**Short task**
Produce word for word the lines of the data below running from the one that has "radians(degrees), 0.01, 5000" to the one that has "setattr(scene.view_settings, path, value)", inclusive, and no others.

**Data segment**
BEGIN
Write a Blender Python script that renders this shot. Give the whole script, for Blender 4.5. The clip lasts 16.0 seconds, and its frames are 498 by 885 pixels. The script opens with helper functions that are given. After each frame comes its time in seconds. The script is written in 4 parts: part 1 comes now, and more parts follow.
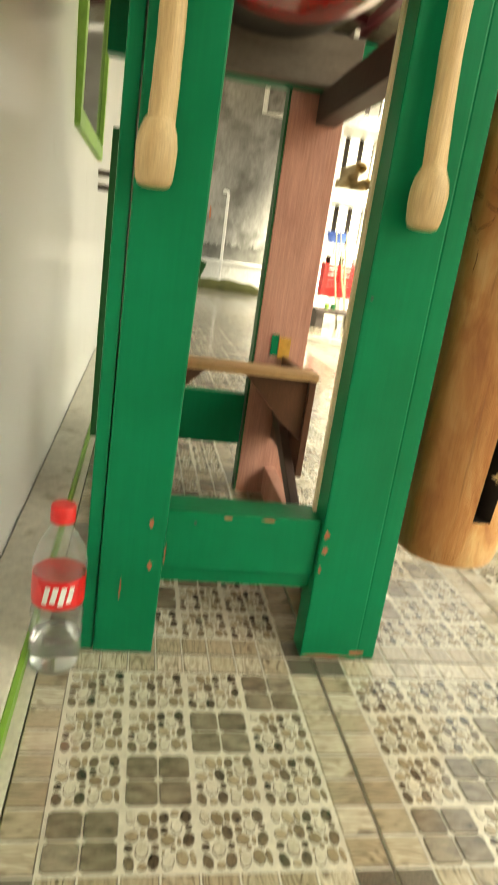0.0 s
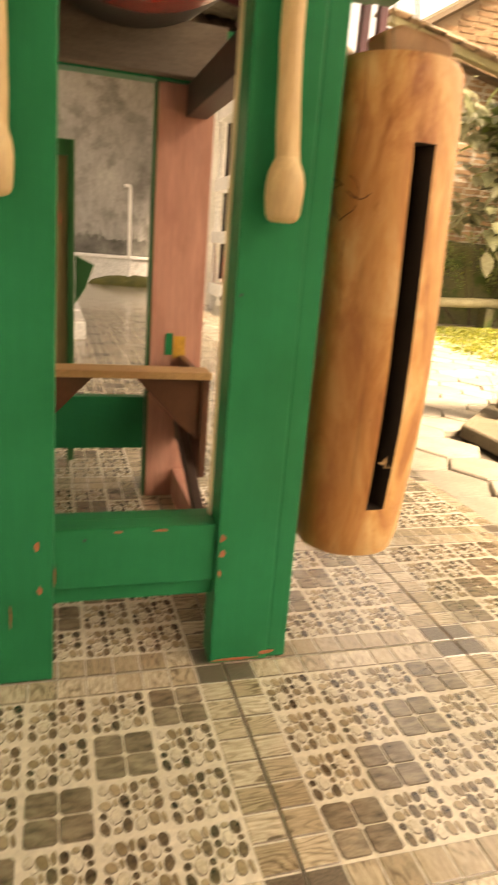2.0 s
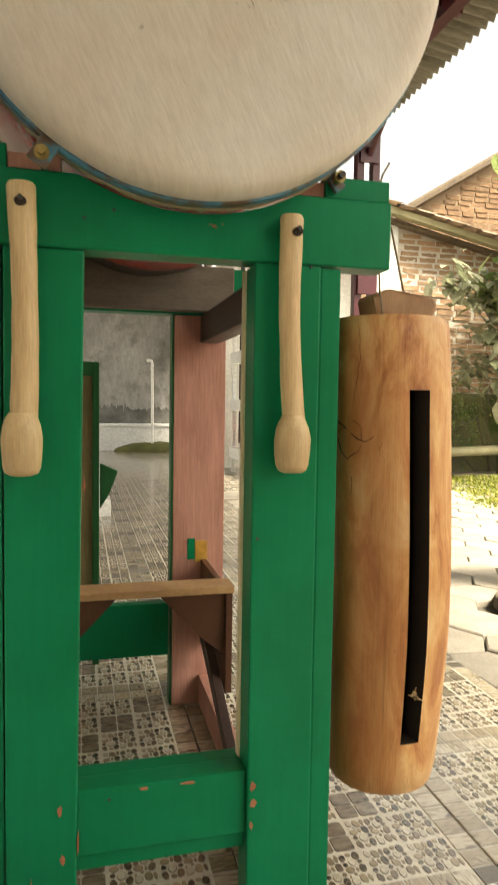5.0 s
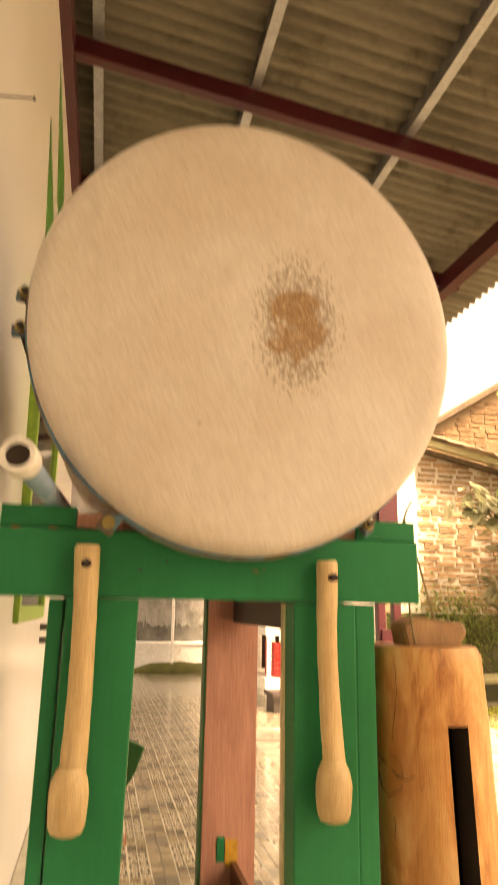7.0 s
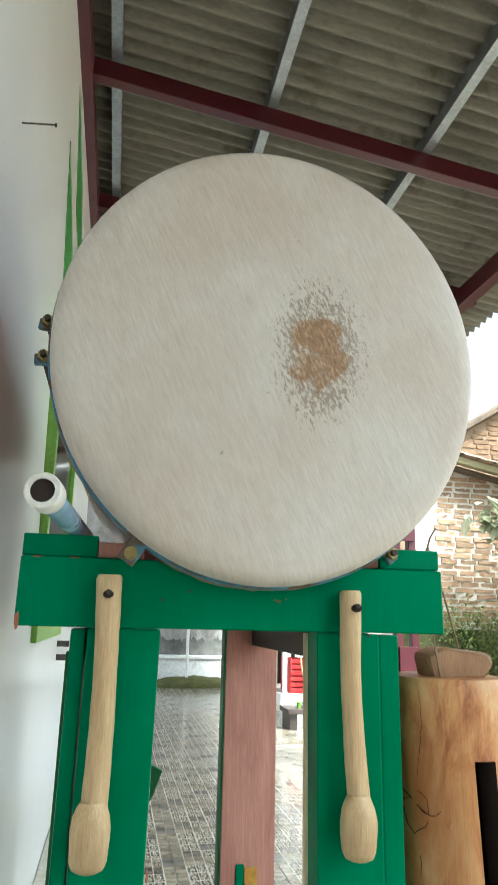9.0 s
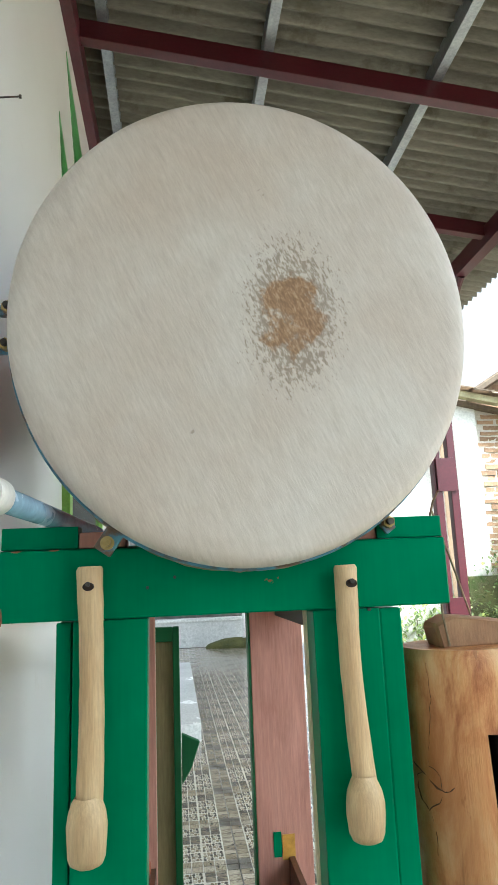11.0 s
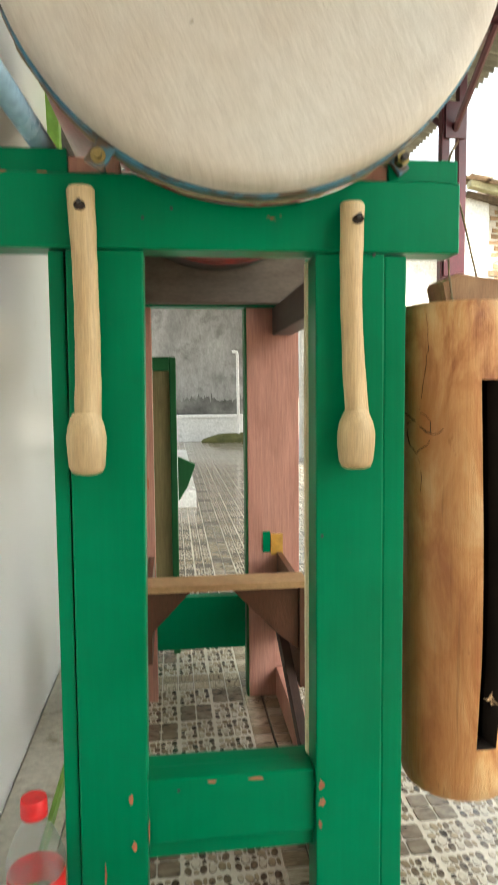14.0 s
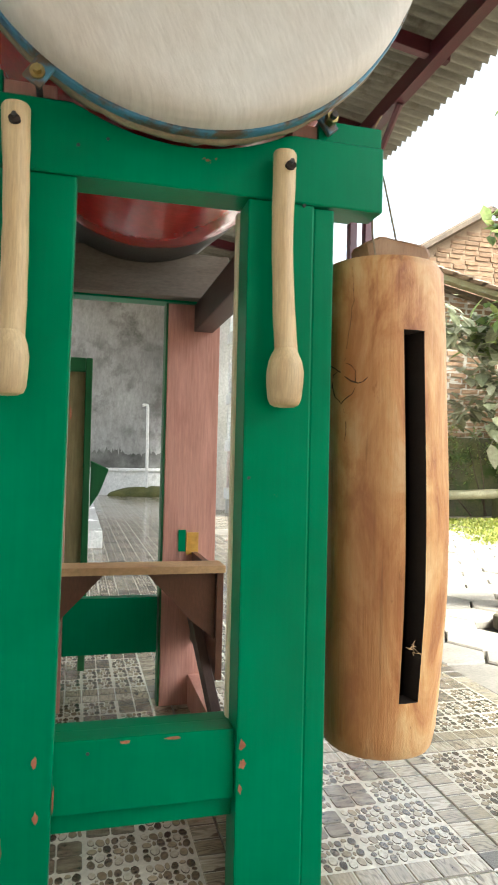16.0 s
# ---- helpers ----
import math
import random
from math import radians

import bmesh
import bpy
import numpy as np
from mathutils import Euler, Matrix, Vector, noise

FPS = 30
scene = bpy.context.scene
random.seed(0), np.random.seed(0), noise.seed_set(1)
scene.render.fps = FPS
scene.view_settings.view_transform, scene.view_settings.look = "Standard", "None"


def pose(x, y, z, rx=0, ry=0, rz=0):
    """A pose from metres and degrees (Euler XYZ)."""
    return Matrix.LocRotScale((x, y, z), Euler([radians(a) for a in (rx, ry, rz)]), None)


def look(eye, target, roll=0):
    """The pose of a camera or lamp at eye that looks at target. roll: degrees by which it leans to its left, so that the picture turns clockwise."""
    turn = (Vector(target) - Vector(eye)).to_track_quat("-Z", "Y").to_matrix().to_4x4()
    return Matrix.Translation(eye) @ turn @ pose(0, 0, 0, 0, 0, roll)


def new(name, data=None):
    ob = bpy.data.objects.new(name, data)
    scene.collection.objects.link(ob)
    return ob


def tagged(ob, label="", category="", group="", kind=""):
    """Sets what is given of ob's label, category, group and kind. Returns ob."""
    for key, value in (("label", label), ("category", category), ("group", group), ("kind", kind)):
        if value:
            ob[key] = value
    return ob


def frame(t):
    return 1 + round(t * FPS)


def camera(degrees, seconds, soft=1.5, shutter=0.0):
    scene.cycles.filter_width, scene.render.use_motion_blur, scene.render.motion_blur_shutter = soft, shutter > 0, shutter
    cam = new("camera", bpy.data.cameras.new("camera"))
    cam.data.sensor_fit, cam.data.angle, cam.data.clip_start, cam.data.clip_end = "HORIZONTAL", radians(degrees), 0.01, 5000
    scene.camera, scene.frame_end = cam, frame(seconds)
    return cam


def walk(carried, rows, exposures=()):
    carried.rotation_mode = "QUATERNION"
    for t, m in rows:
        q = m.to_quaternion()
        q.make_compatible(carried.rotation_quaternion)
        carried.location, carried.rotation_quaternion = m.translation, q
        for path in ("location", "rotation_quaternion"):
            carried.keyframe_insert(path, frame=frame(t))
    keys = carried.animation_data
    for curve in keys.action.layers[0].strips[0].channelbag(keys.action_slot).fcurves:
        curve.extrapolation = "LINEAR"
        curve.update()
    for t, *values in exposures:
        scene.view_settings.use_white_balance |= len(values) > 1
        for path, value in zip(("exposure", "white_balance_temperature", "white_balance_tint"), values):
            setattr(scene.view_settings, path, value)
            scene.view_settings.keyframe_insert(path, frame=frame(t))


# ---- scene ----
cam = camera(41.2, 16.0, shutter=0.55)
PATH = [
    (0, (-0.308, -0.849, 0.583), (0.051, 1.037, 0.031), 8.3),
    (0.5, (-0.294, -0.838, 0.555), (0.032, 0.984, -0.203), 8.1),
    (1, (-0.281, -0.847, 0.560), (0.053, 0.973, -0.199), 7.0),
    (1.5, (-0.273, -0.850, 0.568), (0.091, 0.984, -0.141), 5.9),
    (2, (-0.241, -0.836, 0.601), (0.32, 1.001, 0.045), 4.6),
    (2.5, (-0.208, -0.844, 0.624), (0.481, 0.956, 0.09), 2.9),
    (3, (-0.199, -0.823, 0.624), (0.468, 0.976, 0.058), 1.9),
    (3.5, (-0.195, -0.815, 0.624), (0.454, 0.988, 0.051), 1.8),
    (4, (-0.202, -0.824, 0.658), (0.424, 1.025, 0.223), 1.1),
    (4.5, (-0.221, -0.84, 0.697), (0.33, 1.069, 0.468), 0.6),
    (4.7, (-0.228, -0.84, 0.711), (0.285, 1.085, 0.528), 0.4),
    (6.8, (-0.283, -0.885, 0.861), (0.137, 1.03, 1.253), 1.3),
    (7, (-0.286, -0.915, 0.9), (0.122, 0.984, 1.381), 1.1),
    (7.5, (-0.302, -0.937, 0.931), (0.079, 0.936, 1.518), 0.7),
    (8, (-0.3, -0.922, 0.934), (0.078, 0.96, 1.495), 1.0),
    (8.5, (-0.304, -0.913, 0.929), (0.068, 0.978, 1.466), 1.7),
    (9, (-0.297, -0.913, 0.924), (0.066, 0.986, 1.437), 1.4),
    (9.5, (-0.29, -0.917, 0.901), (0.063, 1.006, 1.324), 1.3),
    (10, (-0.245, -0.894, 0.929), (-0.025, 1.06, 1.295), -0.1),
    (10.2, (-0.203, -0.89, 0.955), (0.004, 1.063, 1.334), -1.2),
    (12.5, (-0.196, -0.863, 0.935), (0.033, 1.068, 1.334), -2.9),
    (13, (-0.193, -0.848, 0.891), (-0.026, 1.105, 1.197), -1.6),
    (13.5, (-0.198, -0.832, 0.801), (0.008, 1.157, 0.797), -1.0),
    (14, (-0.203, -0.835, 0.734), (0.025, 1.146, 0.579), -0.5),
    (14.5, (-0.208, -0.824, 0.681), (0.044, 1.145, 0.435), -0.6),
    (15, (-0.214, -0.828, 0.66), (0.059, 1.145, 0.483), 0.1),
    (15.5, (-0.229, -0.821, 0.576), (0.207, 1.131, 0.554), 2.4),
    (16, (-0.226, -0.824, 0.57), (0.275, 1.111, 0.618), 1.3),
]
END
**Correct answer**
    cam.data.sensor_fit, cam.data.angle, cam.data.clip_start, cam.data.clip_end = "HORIZONTAL", radians(degrees), 0.01, 5000
    scene.camera, scene.frame_end = cam, frame(seconds)
    return cam


def walk(carried, rows, exposures=()):
    carried.rotation_mode = "QUATERNION"
    for t, m in rows:
        q = m.to_quaternion()
        q.make_compatible(carried.rotation_quaternion)
        carried.location, carried.rotation_quaternion = m.translation, q
        for path in ("location", "rotation_quaternion"):
            carried.keyframe_insert(path, frame=frame(t))
    keys = carried.animation_data
    for curve in keys.action.layers[0].strips[0].channelbag(keys.action_slot).fcurves:
        curve.extrapolation = "LINEAR"
        curve.update()
    for t, *values in exposures:
        scene.view_settings.use_white_balance |= len(values) > 1
        for path, value in zip(("exposure", "white_balance_temperature", "white_balance_tint"), values):
            setattr(scene.view_settings, path, value)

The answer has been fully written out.